It would be impossible to list accomplishments more important in the everyday lives of working people than the 8-hour day, weekends, overtime pay, parental leave, Social Security, employer-paid health care, safety regulations, and democracy in the workplace (just to name a few). These are benefits brought to us by the courage and tenacity of our union forebears who faced violence and financial retribution to organize in unions. Workers’ rights are civil rights.
Sadly, under the federal education policies known as No Child Left Behind and Race to the Top, history and civics took a backseat to test-driven instruction. The enormous contributions of the labor movement in bettering the lives of working people in New Mexico and the United States became a footnote in most history texts written in this century. In a state that was both the real and fictional setting of the Empire Zinc strike commemorated in the film Salt of the Earth, it is imperative that students understand the positive impact on their everyday lives that union membership and working under a negotiated agreement can have.
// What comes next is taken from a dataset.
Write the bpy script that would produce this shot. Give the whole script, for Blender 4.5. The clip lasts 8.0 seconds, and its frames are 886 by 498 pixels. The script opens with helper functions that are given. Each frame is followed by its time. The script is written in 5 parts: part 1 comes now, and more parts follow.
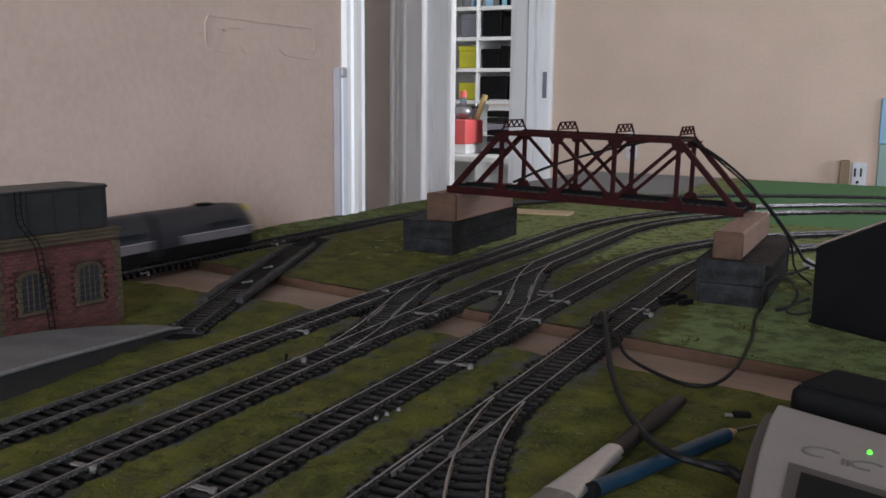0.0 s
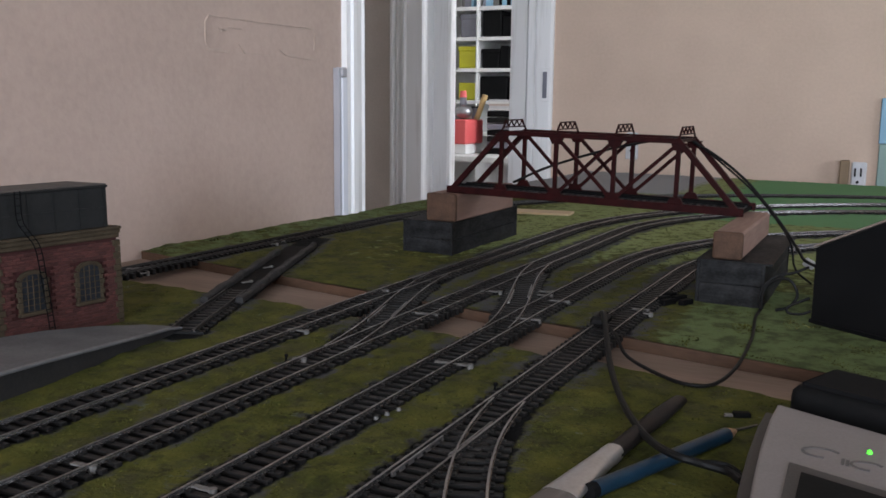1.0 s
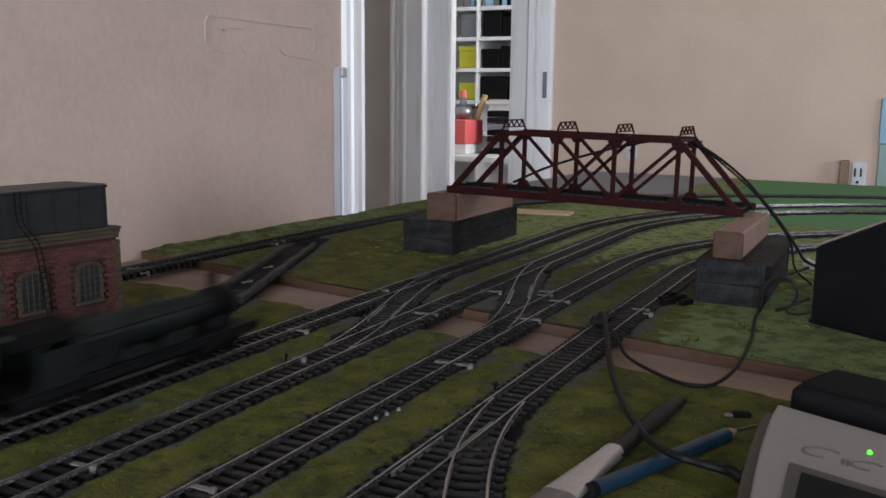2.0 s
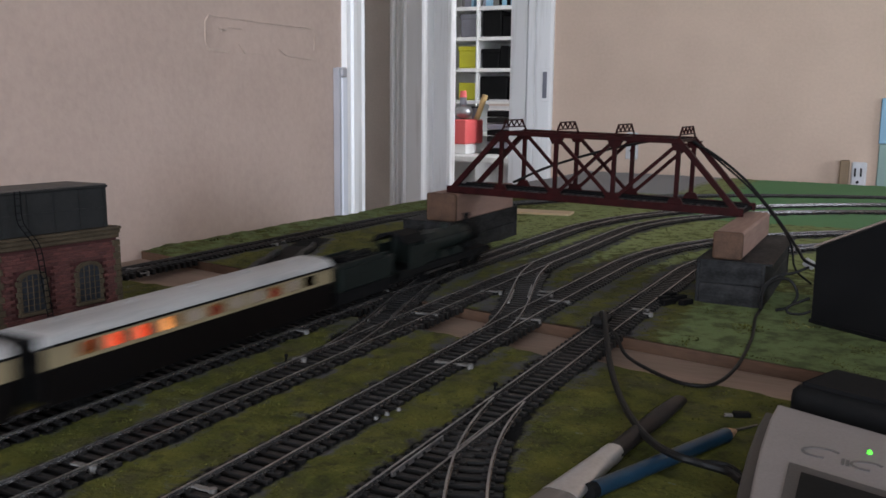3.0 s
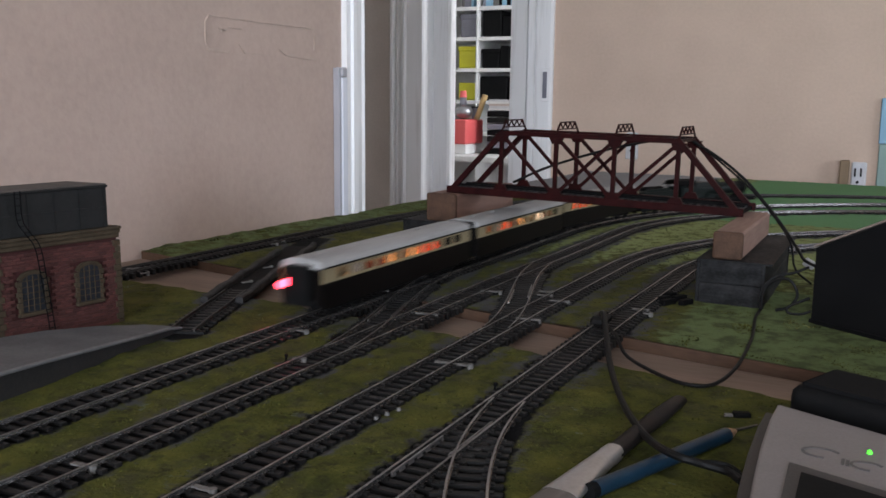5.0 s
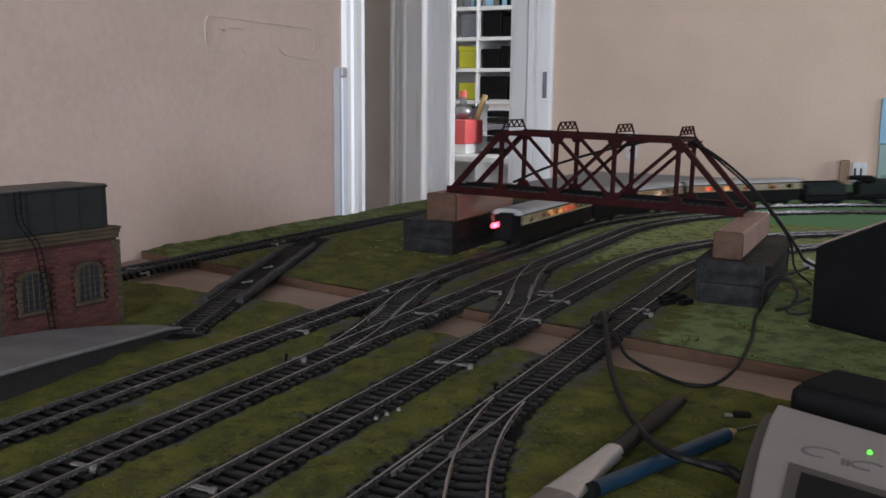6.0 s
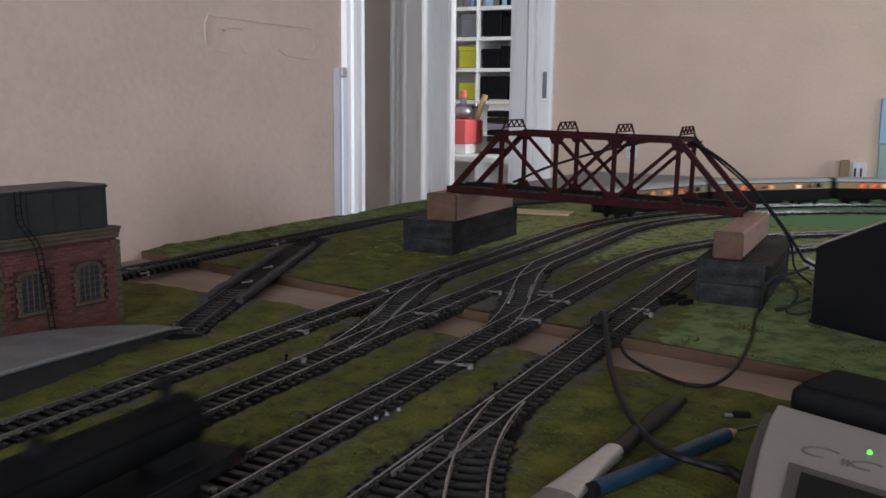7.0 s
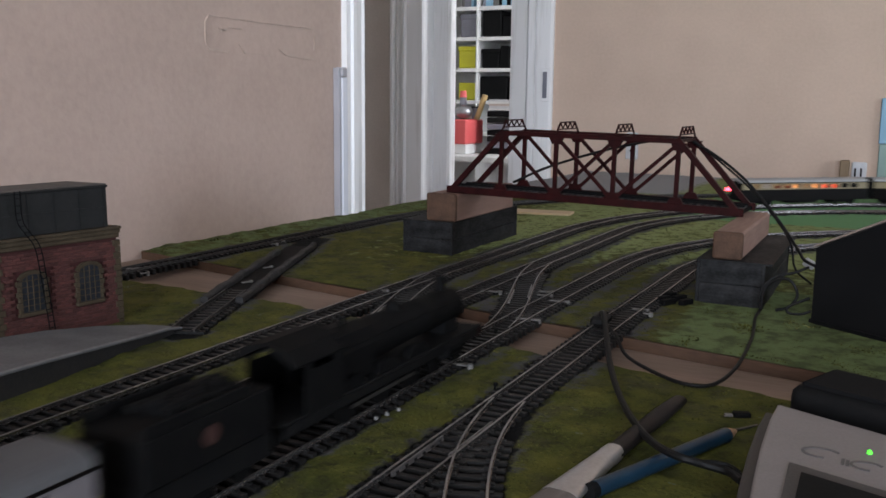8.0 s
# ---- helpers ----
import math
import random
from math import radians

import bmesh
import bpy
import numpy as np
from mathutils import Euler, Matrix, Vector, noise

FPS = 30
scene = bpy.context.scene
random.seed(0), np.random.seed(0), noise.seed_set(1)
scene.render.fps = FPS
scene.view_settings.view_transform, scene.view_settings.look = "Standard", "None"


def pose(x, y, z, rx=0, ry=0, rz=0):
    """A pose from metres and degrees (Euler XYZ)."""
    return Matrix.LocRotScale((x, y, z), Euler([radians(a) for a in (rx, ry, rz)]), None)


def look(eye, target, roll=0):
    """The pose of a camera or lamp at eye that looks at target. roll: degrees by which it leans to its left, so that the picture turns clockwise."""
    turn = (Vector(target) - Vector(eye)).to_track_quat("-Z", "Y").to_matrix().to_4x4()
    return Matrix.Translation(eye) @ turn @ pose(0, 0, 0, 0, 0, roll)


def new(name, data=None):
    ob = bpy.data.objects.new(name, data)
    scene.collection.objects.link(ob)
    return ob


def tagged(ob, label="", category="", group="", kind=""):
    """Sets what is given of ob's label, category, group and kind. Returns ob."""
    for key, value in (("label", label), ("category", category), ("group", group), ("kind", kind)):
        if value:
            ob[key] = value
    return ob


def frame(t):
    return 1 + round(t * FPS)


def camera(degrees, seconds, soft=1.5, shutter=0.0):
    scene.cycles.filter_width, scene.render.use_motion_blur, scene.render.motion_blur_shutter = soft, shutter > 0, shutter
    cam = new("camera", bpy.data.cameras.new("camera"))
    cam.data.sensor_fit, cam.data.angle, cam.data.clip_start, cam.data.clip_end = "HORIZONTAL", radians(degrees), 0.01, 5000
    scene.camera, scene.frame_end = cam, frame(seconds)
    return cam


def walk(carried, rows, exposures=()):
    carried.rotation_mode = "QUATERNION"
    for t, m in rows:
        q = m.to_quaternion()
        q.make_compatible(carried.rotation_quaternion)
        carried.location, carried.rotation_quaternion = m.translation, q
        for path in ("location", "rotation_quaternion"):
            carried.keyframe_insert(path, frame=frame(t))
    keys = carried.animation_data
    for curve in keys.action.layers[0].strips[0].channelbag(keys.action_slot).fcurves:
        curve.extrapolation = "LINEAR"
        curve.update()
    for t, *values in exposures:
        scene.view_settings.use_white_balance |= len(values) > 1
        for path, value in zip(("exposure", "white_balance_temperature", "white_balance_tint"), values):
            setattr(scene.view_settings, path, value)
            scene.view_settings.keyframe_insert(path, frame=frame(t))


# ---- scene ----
YAW, TILT = radians(26.459), radians(9.2836)
cam = camera(51.65, 8.0, soft=1.6, shutter=1.0)
EYE = (0.0, 0.0, 0.1604)
AIM = (-math.sin(YAW) * math.cos(TILT), math.cos(YAW) * math.cos(TILT), 0.1604 - math.sin(TILT))
walk(cam, [(0.0, look(EYE, AIM, 0.6)), (8.0, look(EYE, AIM, 0.6))], exposures=[(0.0, 0.0, 6500, 15), (8.0, 0.0, 6500, 15)])

# ---------------------------------------------------------------- light
world = bpy.data.worlds.new("world")
scene.world = world
world.use_nodes = True
wn = world.node_tree.nodes
sky = wn.new("ShaderNodeTexSky")
sky.sky_type, sky.sun_disc = "NISHITA", False
sky.sun_elevation, sky.sun_rotation = radians(38), radians(200)
world.node_tree.links.new(sky.outputs[0], wn["Background"].inputs[0])
wn["Background"].inputs[1].default_value = 0.08


def area_lamp(name, eye, target, w, h, power, color):
    d = bpy.data.lights.new(name, "AREA")
    d.shape, d.size, d.size_y, d.energy, d.color = "RECTANGLE", w, h, power, color
    ob = new(name, d)
    ob.matrix_basis = look(eye, target)
    return ob


# daylight in the window openings behind and to the right, both out of view
area_lamp("window_daylight", (0.80, -3.12, 0.65), (0.1, 1.9, 0.40), 1.70, 1.1, 142.0, (0.77, 0.89, 1.0))
area_lamp("window_daylight", (1.72, 1.50, 0.46), (-0.2, 1.50, 0.10), 0.80, 0.52, 15.0, (0.74, 0.87, 1.0))
# added lamp that brightens the next room; no window stands there
area_lamp("window_daylight", (-0.10, 4.0, 0.6), (-1.6, 4.3, 0.2), 1.0, 1.2, 56.0, (0.9, 0.96, 1.0))

# ---------------------------------------------------------------- materials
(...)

Our future workforce must know that they have the right to due process in the workplace, collective bargaining, and the benefits of a contract. The way they will achieve these goals is through union membership.
It is our duty as educators to teach the real history of the United States. We know that the vast majority of Americans are the workers who keep our country running; to use the parlance of our times: essential workers. Yet, American history texts, for the most part, teach a top-down narrative of our past. We must make the commitment to teach the history and current reality of the people, not the oligarchs.
We must make the commitment to teach the history and current reality of the people, not the oligarchs.
In the 2020 NM Legislative Session, the ATF Executive Council and Fed Rep Council sponsored a motion supporting the creation of a Memorial to declare September as Labor History Month across our state. This memorial was carried by our union sister, Representative Christine Trujillo, but sadly did not come to a vote on the House Floor.
The memorial was conceived in the belief that schools and school districts across the state should be encouraged to commemorate the month of September (which hosts United States’ Labor Day) with appropriate educational exercises teach all students the role the labor movement has played in shaping New Mexico and the United States, and the importance of collective bargaining to our students’ futures. It would also proclaim that New Mexico labor history, from the Spanish colonial period to the present day, be considered in the adoption of instructional materials to be used within our history/social science curriculum framework.
We know that education is key to improving the lives of our students. The importance of understanding their rights in the workplace cannot be overstated nor can their need to understand how those rights were won.
ATF’s Proposed MEMORIAL TO ESTABLISH SEPTEMBER AS LABOR HISTORY MONTH IN NEW MEXICO
The month of September is hereby deemed to be Labor History Month throughout the New Mexico public schools, and school districts are encouraged to commemorate this month with appropriate educational exercises that make pupils aware of the role the labor movement has played in shaping New Mexico and the United States and the importance of collective bargaining and due process rights in bettering their future careers.
It is the intent of the Legislature that New Mexico labor history, from the Spanish colonial period to the present day, be considered in the next cycle in which the history/social science curriculum framework and its accompanying instructional materials are adopted.